> Direction
Copy exactly the lines from the one containing "from math import radians" to the one containing "return 1 + round(t * FPS)", both lines included, and nothing else.

Clips as scene scripts:
=======
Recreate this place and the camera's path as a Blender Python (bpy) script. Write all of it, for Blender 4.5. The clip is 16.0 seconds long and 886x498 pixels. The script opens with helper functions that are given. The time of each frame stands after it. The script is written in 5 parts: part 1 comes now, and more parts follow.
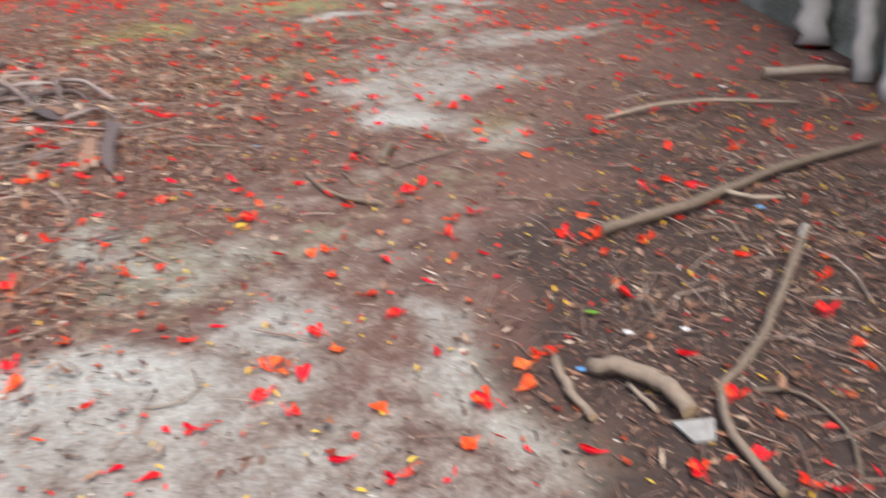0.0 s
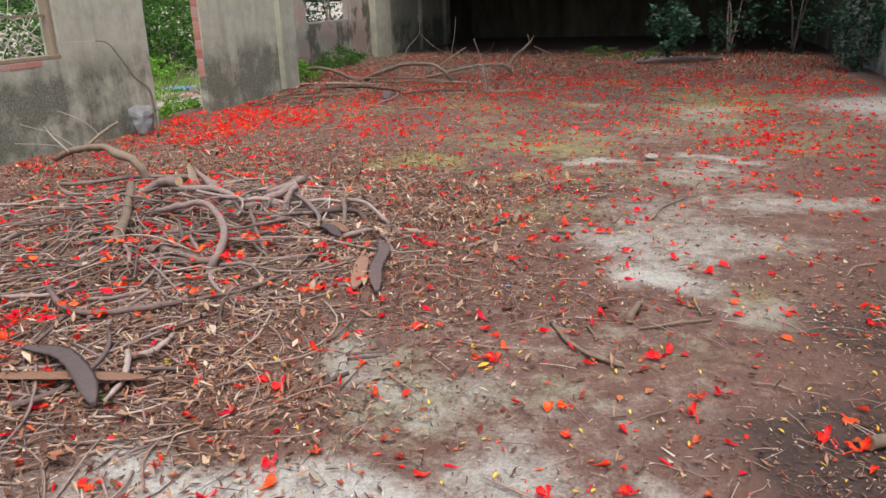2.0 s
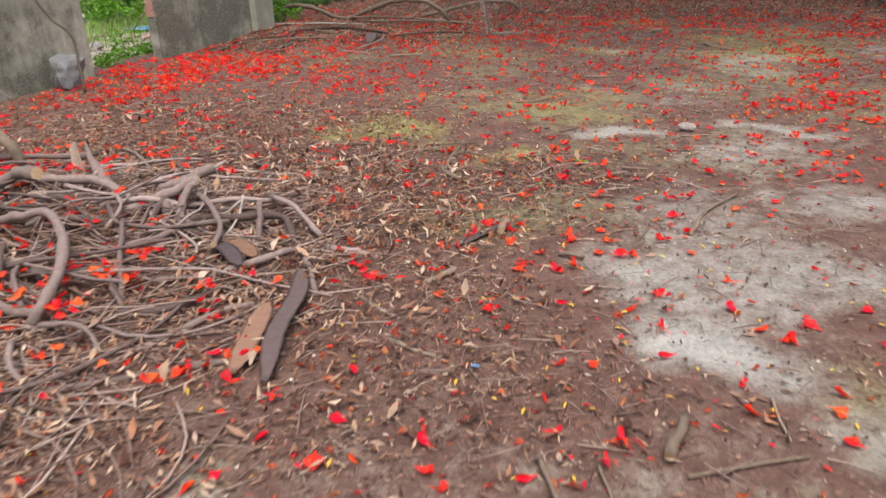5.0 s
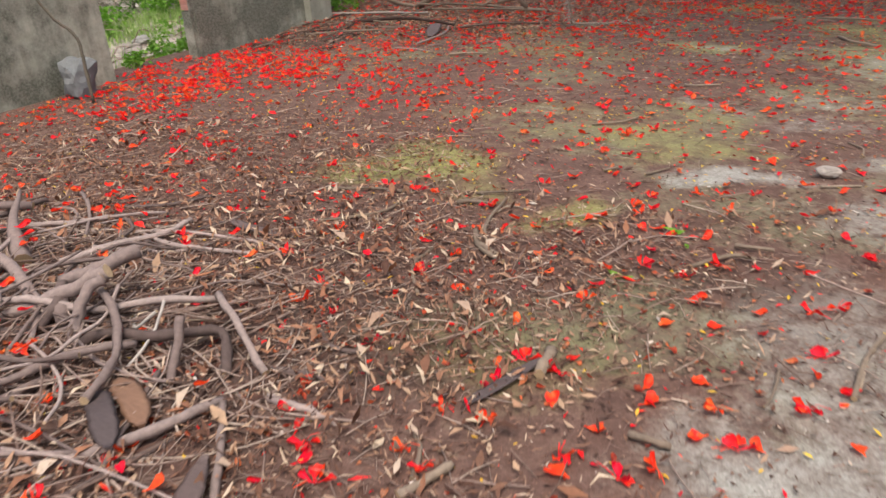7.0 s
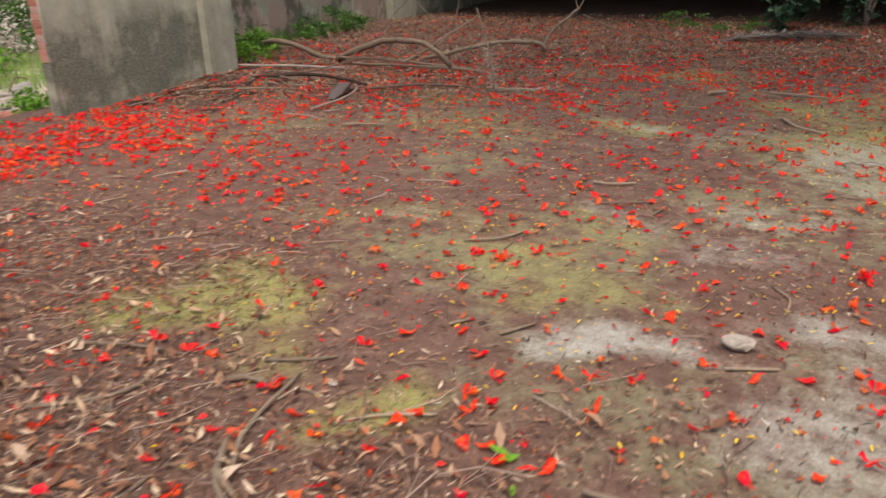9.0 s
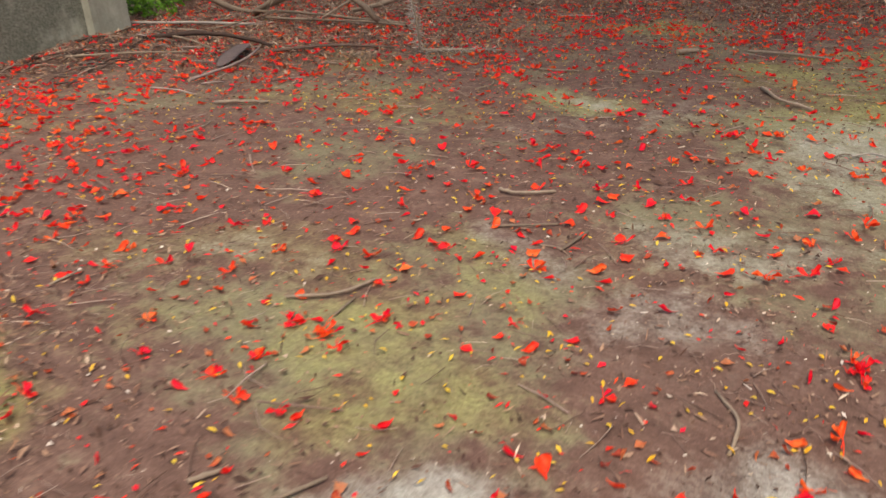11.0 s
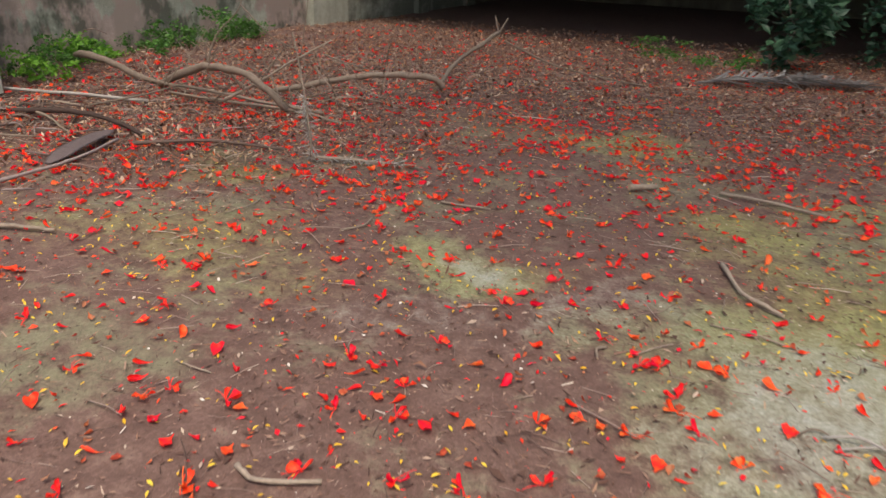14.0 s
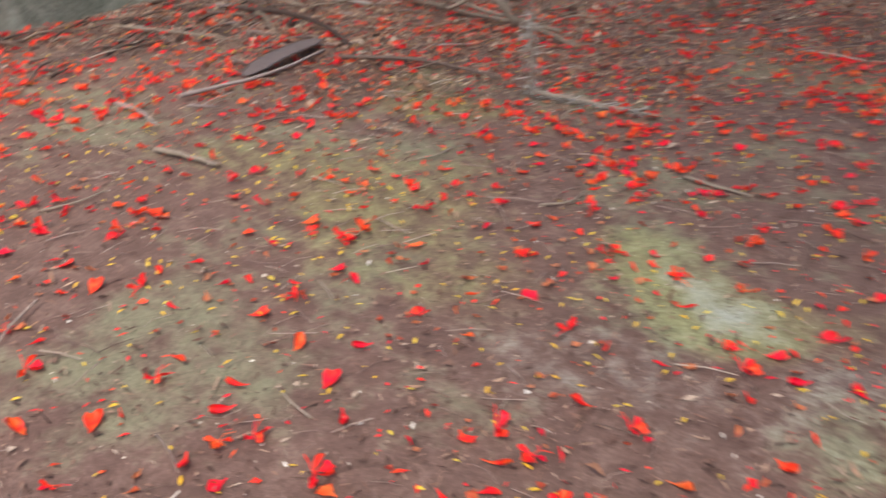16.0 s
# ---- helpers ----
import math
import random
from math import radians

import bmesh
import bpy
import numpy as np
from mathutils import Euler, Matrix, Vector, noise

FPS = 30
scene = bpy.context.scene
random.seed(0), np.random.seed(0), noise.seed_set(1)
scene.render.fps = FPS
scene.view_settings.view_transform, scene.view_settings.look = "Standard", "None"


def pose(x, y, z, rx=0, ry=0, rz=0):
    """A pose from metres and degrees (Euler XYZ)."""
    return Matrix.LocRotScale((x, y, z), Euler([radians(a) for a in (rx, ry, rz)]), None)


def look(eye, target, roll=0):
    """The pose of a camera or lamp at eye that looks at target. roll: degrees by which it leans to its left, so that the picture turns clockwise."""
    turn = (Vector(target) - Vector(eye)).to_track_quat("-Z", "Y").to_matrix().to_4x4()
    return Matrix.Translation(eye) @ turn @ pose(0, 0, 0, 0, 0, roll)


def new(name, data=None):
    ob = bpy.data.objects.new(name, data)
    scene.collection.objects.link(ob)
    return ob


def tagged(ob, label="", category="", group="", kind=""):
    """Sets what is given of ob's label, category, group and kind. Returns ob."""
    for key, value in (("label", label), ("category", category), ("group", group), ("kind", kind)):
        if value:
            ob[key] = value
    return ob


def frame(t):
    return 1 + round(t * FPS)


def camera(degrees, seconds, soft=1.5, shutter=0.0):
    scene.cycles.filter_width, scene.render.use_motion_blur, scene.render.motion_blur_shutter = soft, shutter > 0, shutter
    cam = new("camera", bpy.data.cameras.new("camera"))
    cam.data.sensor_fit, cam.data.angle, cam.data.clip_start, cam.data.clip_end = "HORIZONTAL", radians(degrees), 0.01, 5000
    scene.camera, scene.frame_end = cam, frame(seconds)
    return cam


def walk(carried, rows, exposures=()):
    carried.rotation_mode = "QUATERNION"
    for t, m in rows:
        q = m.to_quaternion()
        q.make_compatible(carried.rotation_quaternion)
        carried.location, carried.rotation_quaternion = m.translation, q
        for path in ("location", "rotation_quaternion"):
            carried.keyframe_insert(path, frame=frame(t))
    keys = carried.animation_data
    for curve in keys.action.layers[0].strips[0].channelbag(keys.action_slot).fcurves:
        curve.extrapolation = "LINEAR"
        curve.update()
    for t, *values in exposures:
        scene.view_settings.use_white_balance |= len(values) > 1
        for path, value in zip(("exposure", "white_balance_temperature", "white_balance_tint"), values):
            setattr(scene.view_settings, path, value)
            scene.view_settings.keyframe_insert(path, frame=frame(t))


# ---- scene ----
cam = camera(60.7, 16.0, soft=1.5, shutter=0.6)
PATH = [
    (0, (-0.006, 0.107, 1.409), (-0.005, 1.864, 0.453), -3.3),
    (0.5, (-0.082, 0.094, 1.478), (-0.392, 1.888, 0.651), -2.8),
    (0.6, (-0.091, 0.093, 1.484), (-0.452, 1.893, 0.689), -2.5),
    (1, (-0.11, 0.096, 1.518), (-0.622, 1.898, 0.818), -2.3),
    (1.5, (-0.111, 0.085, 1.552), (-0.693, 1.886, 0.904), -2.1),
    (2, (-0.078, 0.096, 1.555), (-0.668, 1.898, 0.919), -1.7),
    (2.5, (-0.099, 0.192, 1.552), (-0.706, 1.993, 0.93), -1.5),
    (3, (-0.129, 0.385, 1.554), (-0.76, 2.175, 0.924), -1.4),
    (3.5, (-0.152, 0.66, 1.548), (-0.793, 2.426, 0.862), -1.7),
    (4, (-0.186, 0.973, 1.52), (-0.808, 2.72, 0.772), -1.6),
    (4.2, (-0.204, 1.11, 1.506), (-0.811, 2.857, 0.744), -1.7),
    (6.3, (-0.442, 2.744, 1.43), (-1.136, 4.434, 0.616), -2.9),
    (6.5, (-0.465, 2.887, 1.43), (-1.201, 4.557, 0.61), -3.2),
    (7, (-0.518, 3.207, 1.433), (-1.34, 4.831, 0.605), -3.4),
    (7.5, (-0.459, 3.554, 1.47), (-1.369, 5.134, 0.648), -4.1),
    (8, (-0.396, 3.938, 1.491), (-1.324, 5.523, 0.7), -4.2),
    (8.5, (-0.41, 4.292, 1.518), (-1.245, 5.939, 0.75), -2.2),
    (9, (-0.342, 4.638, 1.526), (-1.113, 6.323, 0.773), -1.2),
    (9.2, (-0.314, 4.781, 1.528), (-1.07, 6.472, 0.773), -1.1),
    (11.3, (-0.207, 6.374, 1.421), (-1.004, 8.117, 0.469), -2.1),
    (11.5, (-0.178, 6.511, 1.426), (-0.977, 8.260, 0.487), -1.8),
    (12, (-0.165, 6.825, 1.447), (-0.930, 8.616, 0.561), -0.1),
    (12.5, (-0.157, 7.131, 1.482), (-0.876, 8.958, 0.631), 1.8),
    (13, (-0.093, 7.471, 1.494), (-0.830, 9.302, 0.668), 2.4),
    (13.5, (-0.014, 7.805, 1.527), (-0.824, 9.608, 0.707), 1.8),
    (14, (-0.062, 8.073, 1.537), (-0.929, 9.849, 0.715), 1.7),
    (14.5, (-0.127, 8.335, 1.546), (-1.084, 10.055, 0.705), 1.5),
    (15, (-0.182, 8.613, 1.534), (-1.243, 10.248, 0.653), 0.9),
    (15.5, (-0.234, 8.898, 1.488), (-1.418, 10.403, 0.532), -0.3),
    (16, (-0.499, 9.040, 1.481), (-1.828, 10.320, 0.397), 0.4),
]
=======
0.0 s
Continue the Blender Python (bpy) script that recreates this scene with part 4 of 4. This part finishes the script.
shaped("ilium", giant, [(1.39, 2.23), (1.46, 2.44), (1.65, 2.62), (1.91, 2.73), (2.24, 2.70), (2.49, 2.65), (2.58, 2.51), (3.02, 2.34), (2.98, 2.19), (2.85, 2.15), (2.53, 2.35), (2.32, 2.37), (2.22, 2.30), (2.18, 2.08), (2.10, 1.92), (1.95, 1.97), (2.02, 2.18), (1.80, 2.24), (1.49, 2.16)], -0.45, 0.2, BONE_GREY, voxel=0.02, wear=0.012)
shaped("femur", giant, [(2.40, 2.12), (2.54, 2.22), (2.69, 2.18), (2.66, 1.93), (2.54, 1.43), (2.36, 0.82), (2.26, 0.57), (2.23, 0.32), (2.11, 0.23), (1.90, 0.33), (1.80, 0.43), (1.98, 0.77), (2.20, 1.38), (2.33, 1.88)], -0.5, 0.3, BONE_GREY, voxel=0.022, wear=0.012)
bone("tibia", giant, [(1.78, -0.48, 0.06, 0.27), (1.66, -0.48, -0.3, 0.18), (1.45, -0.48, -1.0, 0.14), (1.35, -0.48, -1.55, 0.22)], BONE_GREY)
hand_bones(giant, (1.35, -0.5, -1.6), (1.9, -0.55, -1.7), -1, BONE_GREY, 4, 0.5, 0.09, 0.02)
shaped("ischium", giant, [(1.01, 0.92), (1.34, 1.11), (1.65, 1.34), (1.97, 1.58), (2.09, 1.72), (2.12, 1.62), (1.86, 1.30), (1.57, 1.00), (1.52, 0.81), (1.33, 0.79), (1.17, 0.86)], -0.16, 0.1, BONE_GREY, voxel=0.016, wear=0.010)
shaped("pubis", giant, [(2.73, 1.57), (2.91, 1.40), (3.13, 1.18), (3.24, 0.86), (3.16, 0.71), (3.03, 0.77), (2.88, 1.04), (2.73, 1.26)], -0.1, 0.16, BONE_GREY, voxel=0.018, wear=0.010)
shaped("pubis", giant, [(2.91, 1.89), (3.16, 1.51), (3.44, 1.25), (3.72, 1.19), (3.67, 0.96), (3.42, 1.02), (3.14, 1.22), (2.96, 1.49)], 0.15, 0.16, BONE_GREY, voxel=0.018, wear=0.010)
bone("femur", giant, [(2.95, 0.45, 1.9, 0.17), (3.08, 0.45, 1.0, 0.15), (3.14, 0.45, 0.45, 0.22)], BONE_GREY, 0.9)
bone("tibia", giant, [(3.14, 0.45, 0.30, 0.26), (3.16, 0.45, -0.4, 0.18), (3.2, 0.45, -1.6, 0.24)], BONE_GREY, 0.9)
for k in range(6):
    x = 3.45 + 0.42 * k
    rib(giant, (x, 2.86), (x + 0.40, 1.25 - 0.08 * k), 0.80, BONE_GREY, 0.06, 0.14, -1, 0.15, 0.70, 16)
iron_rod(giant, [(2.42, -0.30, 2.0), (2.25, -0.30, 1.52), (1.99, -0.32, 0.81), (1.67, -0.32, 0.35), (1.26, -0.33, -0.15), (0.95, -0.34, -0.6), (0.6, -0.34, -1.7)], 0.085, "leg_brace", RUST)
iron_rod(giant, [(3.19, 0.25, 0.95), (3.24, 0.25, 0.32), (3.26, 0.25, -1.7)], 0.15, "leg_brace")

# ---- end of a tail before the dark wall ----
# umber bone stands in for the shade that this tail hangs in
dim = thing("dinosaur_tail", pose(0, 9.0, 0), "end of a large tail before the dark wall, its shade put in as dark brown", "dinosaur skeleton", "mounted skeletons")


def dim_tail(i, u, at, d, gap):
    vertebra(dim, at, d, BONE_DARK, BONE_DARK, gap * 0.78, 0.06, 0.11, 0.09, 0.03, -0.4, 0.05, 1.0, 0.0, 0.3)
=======
> Full answer
from math import radians

import bmesh
import bpy
import numpy as np
from mathutils import Euler, Matrix, Vector, noise

FPS = 30
scene = bpy.context.scene
random.seed(0), np.random.seed(0), noise.seed_set(1)
scene.render.fps = FPS
scene.view_settings.view_transform, scene.view_settings.look = "Standard", "None"


def pose(x, y, z, rx=0, ry=0, rz=0):
    """A pose from metres and degrees (Euler XYZ)."""
    return Matrix.LocRotScale((x, y, z), Euler([radians(a) for a in (rx, ry, rz)]), None)


def look(eye, target, roll=0):
    """The pose of a camera or lamp at eye that looks at target. roll: degrees by which it leans to its left, so that the picture turns clockwise."""
    turn = (Vector(target) - Vector(eye)).to_track_quat("-Z", "Y").to_matrix().to_4x4()
    return Matrix.Translation(eye) @ turn @ pose(0, 0, 0, 0, 0, roll)


def new(name, data=None):
    ob = bpy.data.objects.new(name, data)
    scene.collection.objects.link(ob)
    return ob


def tagged(ob, label="", category="", group="", kind=""):
    """Sets what is given of ob's label, category, group and kind. Returns ob."""
    for key, value in (("label", label), ("category", category), ("group", group), ("kind", kind)):
        if value:
            ob[key] = value
    return ob


def frame(t):
    return 1 + round(t * FPS)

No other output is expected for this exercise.